- Church: Baptist
- Installed: 1830
- Term ended: 1882
- Predecessor: Thomas Bomar

Orders
- Ordination: 1830

Personal details
- Born: October 22, 1810 Rutherford County, Tennessee
- Died: January 19, 1882 (aged 71) Landrum, South Carolina
- Denomination: Baptist
- Spouse: Elizabeth Montgomery

= John Gill Landrum =

John Gill Landrum (October 22, 1810 - January 19, 1882) was a Baptist pastor from Spartanburg, South Carolina, the namesake of Landrum, South Carolina. He signed the South Carolina Ordinance of Secession.
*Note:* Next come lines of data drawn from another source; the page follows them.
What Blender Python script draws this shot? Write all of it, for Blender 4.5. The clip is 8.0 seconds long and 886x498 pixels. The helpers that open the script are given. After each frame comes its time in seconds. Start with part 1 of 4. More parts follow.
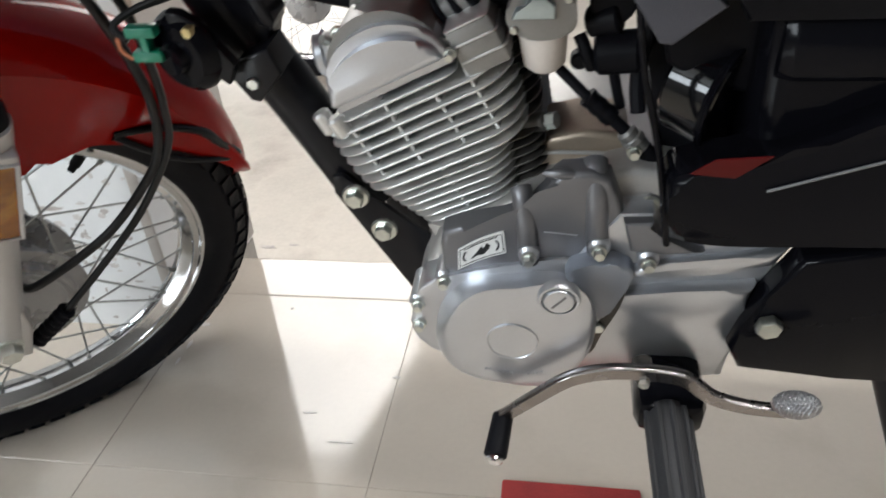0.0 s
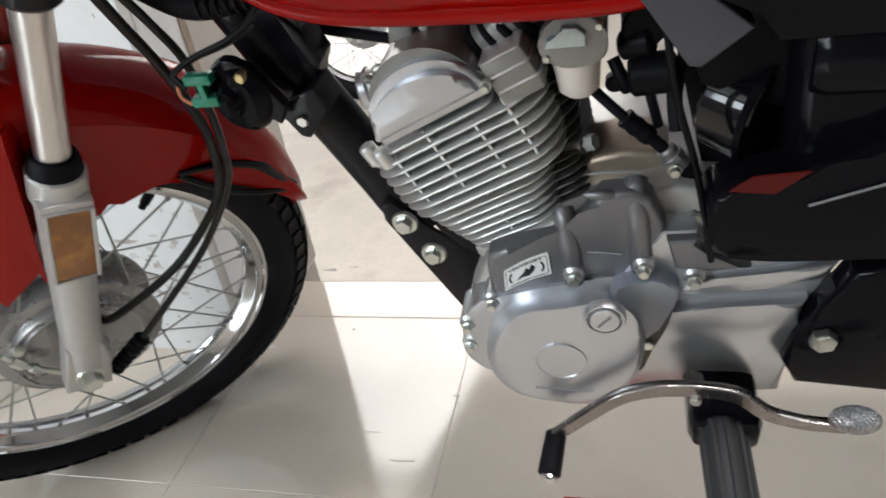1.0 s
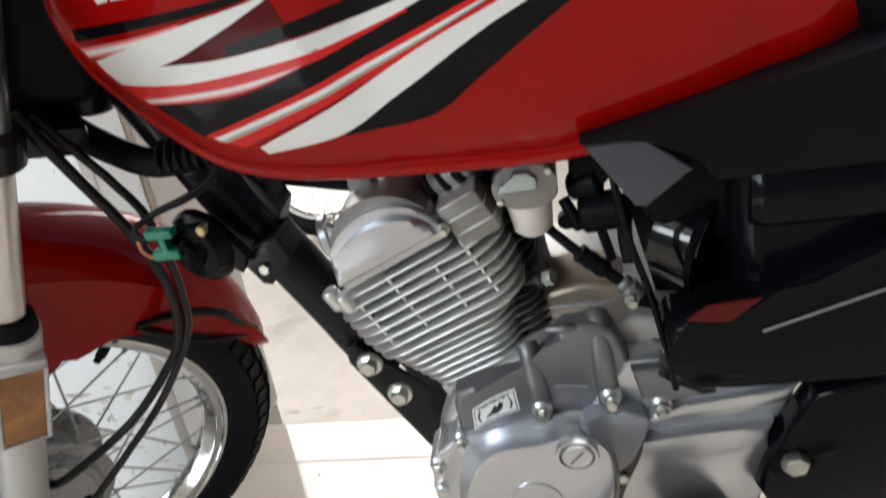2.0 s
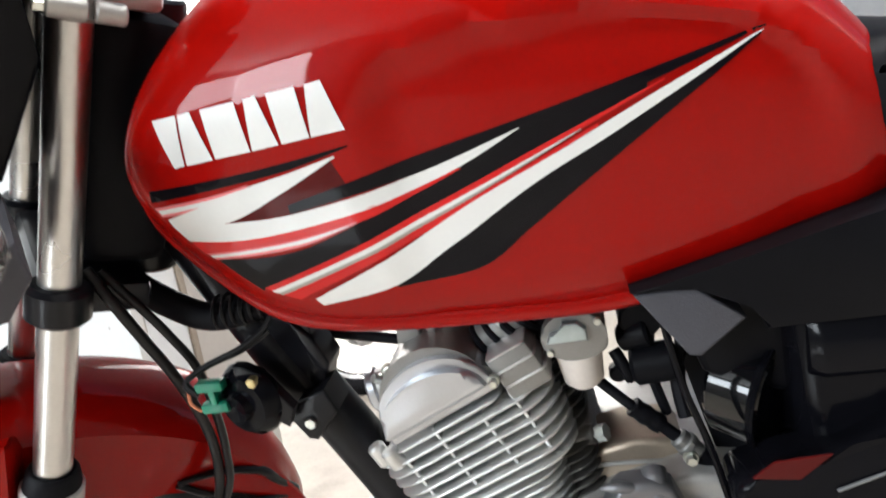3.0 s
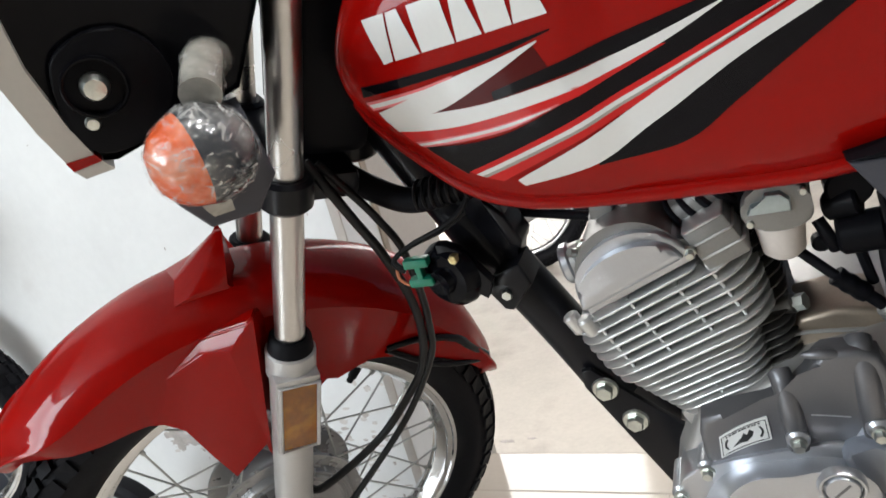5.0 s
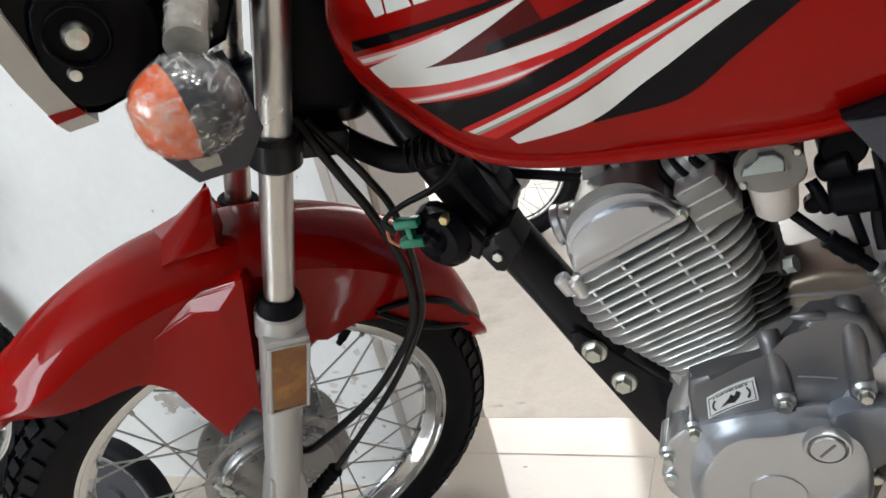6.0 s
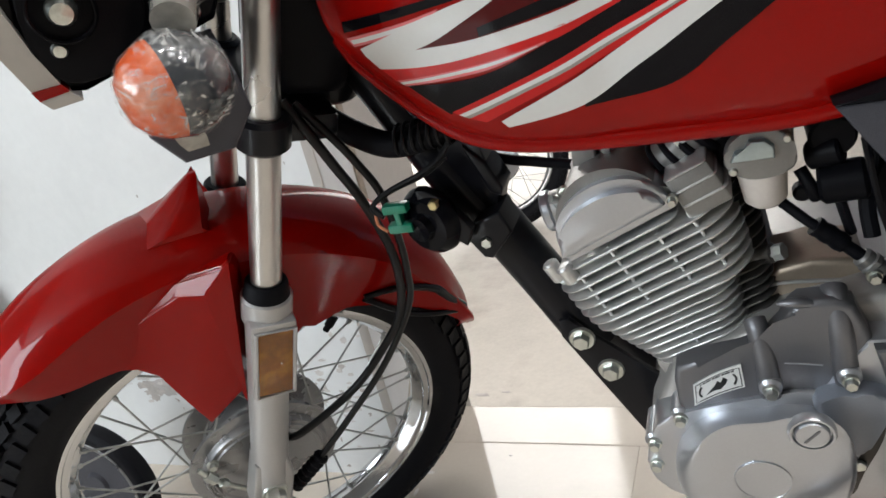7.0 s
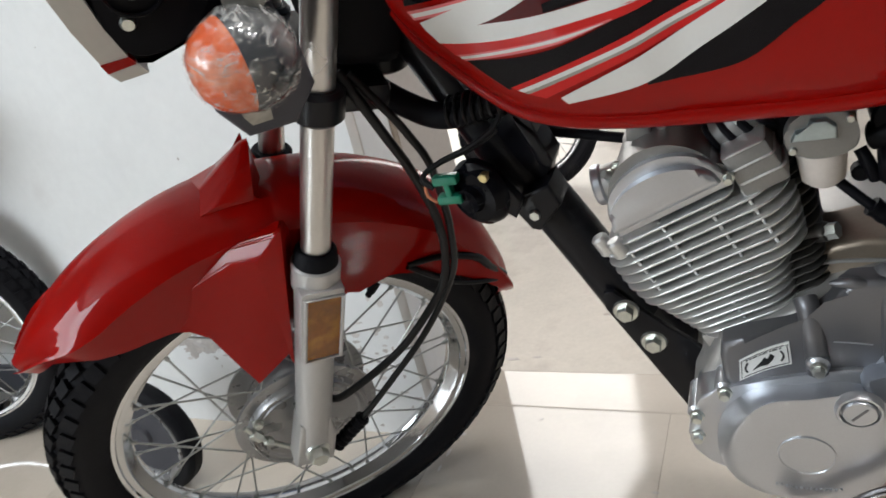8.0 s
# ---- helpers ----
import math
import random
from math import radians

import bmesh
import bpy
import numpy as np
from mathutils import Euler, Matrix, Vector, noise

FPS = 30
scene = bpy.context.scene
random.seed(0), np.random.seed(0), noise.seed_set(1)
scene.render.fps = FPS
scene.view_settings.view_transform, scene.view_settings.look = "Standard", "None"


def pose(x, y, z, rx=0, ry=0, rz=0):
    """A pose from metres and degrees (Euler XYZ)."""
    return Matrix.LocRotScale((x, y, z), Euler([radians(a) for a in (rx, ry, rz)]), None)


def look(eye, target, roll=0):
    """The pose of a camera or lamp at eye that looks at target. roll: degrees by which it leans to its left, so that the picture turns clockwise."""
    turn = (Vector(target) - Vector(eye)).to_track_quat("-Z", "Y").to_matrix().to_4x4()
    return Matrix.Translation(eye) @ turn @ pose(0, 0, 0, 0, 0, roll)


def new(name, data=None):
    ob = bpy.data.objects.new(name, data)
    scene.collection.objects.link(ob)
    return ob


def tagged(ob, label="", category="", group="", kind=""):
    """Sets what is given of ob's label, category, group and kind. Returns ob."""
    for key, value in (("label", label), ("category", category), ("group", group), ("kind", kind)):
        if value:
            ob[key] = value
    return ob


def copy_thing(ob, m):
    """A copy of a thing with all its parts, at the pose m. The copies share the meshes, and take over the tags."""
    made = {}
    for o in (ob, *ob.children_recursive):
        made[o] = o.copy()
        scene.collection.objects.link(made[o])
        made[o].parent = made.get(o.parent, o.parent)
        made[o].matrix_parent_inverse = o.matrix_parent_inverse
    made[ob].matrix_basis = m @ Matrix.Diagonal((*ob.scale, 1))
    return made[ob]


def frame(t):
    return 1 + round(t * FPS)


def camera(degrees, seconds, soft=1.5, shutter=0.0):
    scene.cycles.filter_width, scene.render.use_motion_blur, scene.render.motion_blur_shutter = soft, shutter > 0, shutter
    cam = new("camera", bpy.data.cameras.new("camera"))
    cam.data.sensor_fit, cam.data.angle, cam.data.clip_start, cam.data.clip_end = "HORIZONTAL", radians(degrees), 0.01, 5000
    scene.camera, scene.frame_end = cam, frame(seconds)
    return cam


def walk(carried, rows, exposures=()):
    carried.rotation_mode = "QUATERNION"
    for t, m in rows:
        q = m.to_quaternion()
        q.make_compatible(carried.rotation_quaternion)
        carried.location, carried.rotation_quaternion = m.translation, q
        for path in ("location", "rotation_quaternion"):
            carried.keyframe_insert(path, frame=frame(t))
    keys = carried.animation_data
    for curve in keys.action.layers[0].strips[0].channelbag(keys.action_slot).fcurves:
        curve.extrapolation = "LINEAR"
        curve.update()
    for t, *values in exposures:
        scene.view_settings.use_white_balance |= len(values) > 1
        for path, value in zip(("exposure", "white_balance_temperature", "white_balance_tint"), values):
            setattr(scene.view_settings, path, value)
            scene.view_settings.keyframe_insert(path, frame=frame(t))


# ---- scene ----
# Camera and its walk. The motorcycle stands along x, nose towards -x; the camera looks along +y.
cam = camera(64.0, 8.0, soft=1.6, shutter=0.5)
PATH = [
    (0, (0.64, -0.657, 0.749), (0.333, 0.98, -0.357), -4.2),
    (0.5, (0.665, -0.639, 0.76), (0.344, 1.009, -0.326), -7.4),
    (1, (0.658, -0.663, 0.764), (0.173, 0.964, -0.293), -9.5),
    (1.5, (0.662, -0.663, 0.776), (0.09, 0.967, -0.23), -12.8),
    (2, (0.658, -0.662, 0.775), (0.298, 1.153, 0.017), -9.9),
    (2.2, (0.658, -0.661, 0.78), (0.29, 1.181, 0.091), -9.3),
    (3.3, (0.644, -0.674, 0.77), (0.222, 1.265, 0.516), -10.7),
    (3.5, (0.64, -0.676, 0.781), (0.194, 1.255, 0.516), -10.8),
    (4, (0.63, -0.698, 0.785), (-0.087, 1.139, 0.446), -14.0),
    (4.5, (0.627, -0.705, 0.787), (-0.21, 1.051, 0.318), -15.9),
    (5, (0.625, -0.706, 0.786), (-0.223, 1.021, 0.239), -15.6),
    (6.5, (0.621, -0.704, 0.774), (-0.196, 0.999, 0.118), -14.7),
    (7, (0.618, -0.705, 0.772), (-0.183, 1.004, 0.107), -14.3),
    (7.5, (0.607, -0.71, 0.769), (-0.219, 0.982, 0.095), -13.6),
    (8, (0.599, -0.716, 0.79), (-0.264, 0.924, 0.037), -14.3),
]
walk(cam, [(t, look(eye, target, roll)) for t, eye, target, roll in PATH],
     exposures=[(0.0, -0.90), (1.0, -0.92), (2.0, -0.82), (3.5, -0.18), (4.0, -0.14), (4.5, -0.55), (5.0, -0.83), (6.5, -1.05), (7.5, -1.08), (8.0, -1.14)])

# ---- world, sun, large lights ----
world = bpy.data.worlds.new("day")
scene.world = world
world.use_nodes = True
wn = world.node_tree.nodes
sky = wn.new("ShaderNodeTexSky")
sky.sky_type = "NISHITA"
sky.sun_disc = False
sky.sun_elevation = radians(48.6)
sky.sun_rotation = radians(93)
world.node_tree.links.new(sky.outputs[0], wn["Background"].inputs[0])
wn["Background"].inputs[1].default_value = 0.13

sun_data = bpy.data.lights.new("sun", "SUN")
sun_data.energy = 1.6
sun_data.angle = radians(0.6)
sun_data.color = (1.0, 0.95, 0.88)
sun = new("sun", sun_data)
sun.matrix_world = look((0, 0, 0), (-0.66, 0.04, -0.75))


def area(name, eye, target, w, h, power, colour=(1, 1, 1)):
    data = bpy.data.lights.new(name, "AREA")
    data.shape, data.size, data.size_y, data.energy, data.color = "RECTANGLE", w, h, power, colour
    ob = new(name, data)
    ob.matrix_world = look(eye, target)
    return ob


# daylight through the shop front behind the camera, and through the back opening
area("window_daylight", (-3.17, -3.45, 2.18), (0.0, -3.0, 1.8), 2.4, 1.05, 175, (0.86, 0.94, 1.0))
area("shop_front_daylight", (-2.48, -4.77, 2.02), (-2.35, 0.0, 1.9), 1.36, 1.6, 230, (0.86, 0.94, 1.0))
# a row of small ceiling lamps
LAMPS = [(0.10 + 0.38 * i, -0.30 - 0.42 * (i % 2)) for i in range(8)]
for tx, ty in LAMPS:
    area("ceiling_lamp_light", (tx, ty, 2.93), (tx, ty, 0.0), 0.09, 0.09, 18, (0.98, 0.98, 0.97))


# ---- materials ----
def mat(name, base, rough=0.5, metal=0.0, var=0.12, scale=18.0, fine=240.0, bump=0.0, bump_scale=300.0,
        coat=0.0, spec=0.5, second=None, second_scale=3.0, rand=0.0, rough_var=0.0, sharp=(0.45, 0.7)):
    m = bpy.data.materials.new(name)
    m.use_nodes = True
    nt = m.node_tree
    n, k = nt.nodes, nt.links
    p = n["Principled BSDF"]
    tc = n.new("ShaderNodeTexCoord")
    def noise_tex(s, d=4.0):
        x = n.new("ShaderNodeTexNoise")
        x.inputs["Scale"].default_value, x.inputs["Detail"].default_value = s, d
        k.new(tc.outputs["Object"], x.inputs["Vector"])
        return x
    n1, n2 = noise_tex(scale), noise_tex(fine, 2.0)
    add = n.new("ShaderNodeMath")
    add.operation = "MULTIPLY_ADD"
    k.new(n2.outputs["Fac"], add.inputs[0])
    add.inputs[1].default_value = 0.5
    k.new(n1.outputs["Fac"], add.inputs[2])
    ramp = n.new("ShaderNodeMapRange")
    ramp.inputs["From Min"].default_value, ramp.inputs["From Max"].default_value = 0.4, 1.1
    ramp.inputs["To Min"].default_value, ramp.inputs["To Max"].default_value = 1 - var, 1 + var
    k.new(add.outputs[0], ramp.inputs["Value"])
    col = n.new("ShaderNodeRGB")
    col.outputs[0].default_value = (*base, 1)
    out = col.outputs[0]
    if second is not None:
        n3 = noise_tex(second_scale, 6.0)
        r3 = n.new("ShaderNodeValToRGB")
        r3.color_ramp.elements[0].position, r3.color_ramp.elements[1].position = sharp
        k.new(n3.outputs["Fac"], r3.inputs[0])
        mx = n.new("ShaderNodeMix")
        mx.data_type = "RGBA"
        k.new(r3.outputs[0], mx.inputs["Factor"])
        k.new(out, mx.inputs["A"])
        mx.inputs["B"].default_value = (*second, 1)
        out = mx.outputs["Result"]
    mul = n.new("ShaderNodeVectorMath")
    mul.operation = "SCALE"
    k.new(out, mul.inputs[0])
    k.new(ramp.outputs[0], mul.inputs["Scale"])
    fin = mul.outputs[0]
    if rand:
        oi = n.new("ShaderNodeObjectInfo")
        rr = n.new("ShaderNodeMapRange")
        rr.inputs["To Min"].default_value, rr.inputs["To Max"].default_value = 1 - rand, 1 + rand
        k.new(oi.outputs["Random"], rr.inputs["Value"])
        m2 = n.new("ShaderNodeVectorMath")
        m2.operation = "SCALE"
        k.new(fin, m2.inputs[0])
        k.new(rr.outputs[0], m2.inputs["Scale"])
        fin = m2.outputs[0]
    k.new(fin, p.inputs["Base Color"])
    p.inputs["Metallic"].default_value = metal
    p.inputs["Roughness"].default_value = rough
    if rough_var:
        r4 = n.new("ShaderNodeMapRange")
        r4.inputs["From Min"].default_value, r4.inputs["From Max"].default_value = 0.35, 0.65
        r4.inputs["To Min"].default_value, r4.inputs["To Max"].default_value = max(0.02, rough - rough_var), rough + rough_var
        k.new(n1.outputs["Fac"], r4.inputs["Value"])
        k.new(r4.outputs[0], p.inputs["Roughness"])
    p.inputs["Specular IOR Level"].default_value = 0.12 if coat >= 0.9 else spec
    p.inputs["Coat Weight"].default_value = coat
    p.inputs["Coat Roughness"].default_value = 0.04
    if bump:
        nb = noise_tex(bump_scale, 3.0)
        bp = n.new("ShaderNodeBump")
        bp.inputs["Strength"].default_value = bump
        bp.inputs["Distance"].default_value = 0.001
        k.new(nb.outputs["Fac"], bp.inputs["Height"])
        k.new(bp.outputs[0], p.inputs["Normal"])
    return m


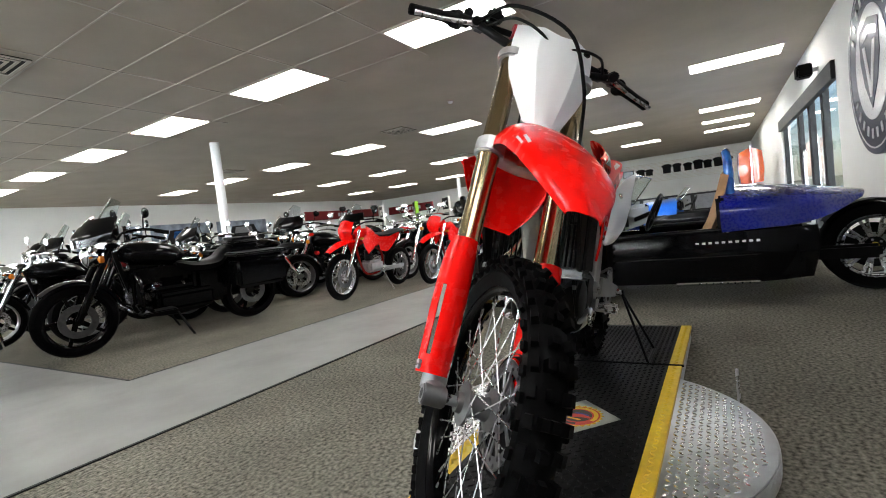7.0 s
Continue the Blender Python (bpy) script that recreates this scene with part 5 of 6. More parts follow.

He was most prominently at Mount Zion Baptist Church, where he is buried. He also served Bethlehem Baptist Church.

==Early years==

Landrum was born to Rev. Merriman Landrum in Rutherford County, Tennessee. He was baptized in 1824, and moved to South Carolina in 1828.

==American Revolution==

He was conversant in the history of the state, and when a monument was erected on the Cowpens battlefield in 1856, gave a speech. He was also at the 1855 celebration of the Battle of King's Mountain.

Landrum gave the funeral sermon for Joshua Hawkins, a member of his church and hero of both Cowpens and King's Mountain. Hawkins had a ball from a British gun in his leg all his life, but did not wish to be buried with it. Landrum exhibited the ball at his funeral.

==Civil War==
He was a delegate to the secession convention of South Carolina and signed the Ordinance of Secession. During the Civil War, he was a Confederate who was the chaplain of the 13th Infantry regiment.

==Personal==

He was the father of physician and town historian J. B. O. Landrum. He was a contributor to the Southern Harmony; another contributor was Matilda T. Durham, at whose marriage he officiated.
On his death, musician A. J. Turner wrote this acrostic:

Lo! a Prince in Zion has been taken away.

And mourners thread the streets day after day.

No face is seen that does not deepest sorrow show;

Departed are our joys and only bitter woe

Remains, since thou, oh! Counselor and friend,

Unto thy grave are gone can no longer lend

Mankind thy sage advise - God pity on us send.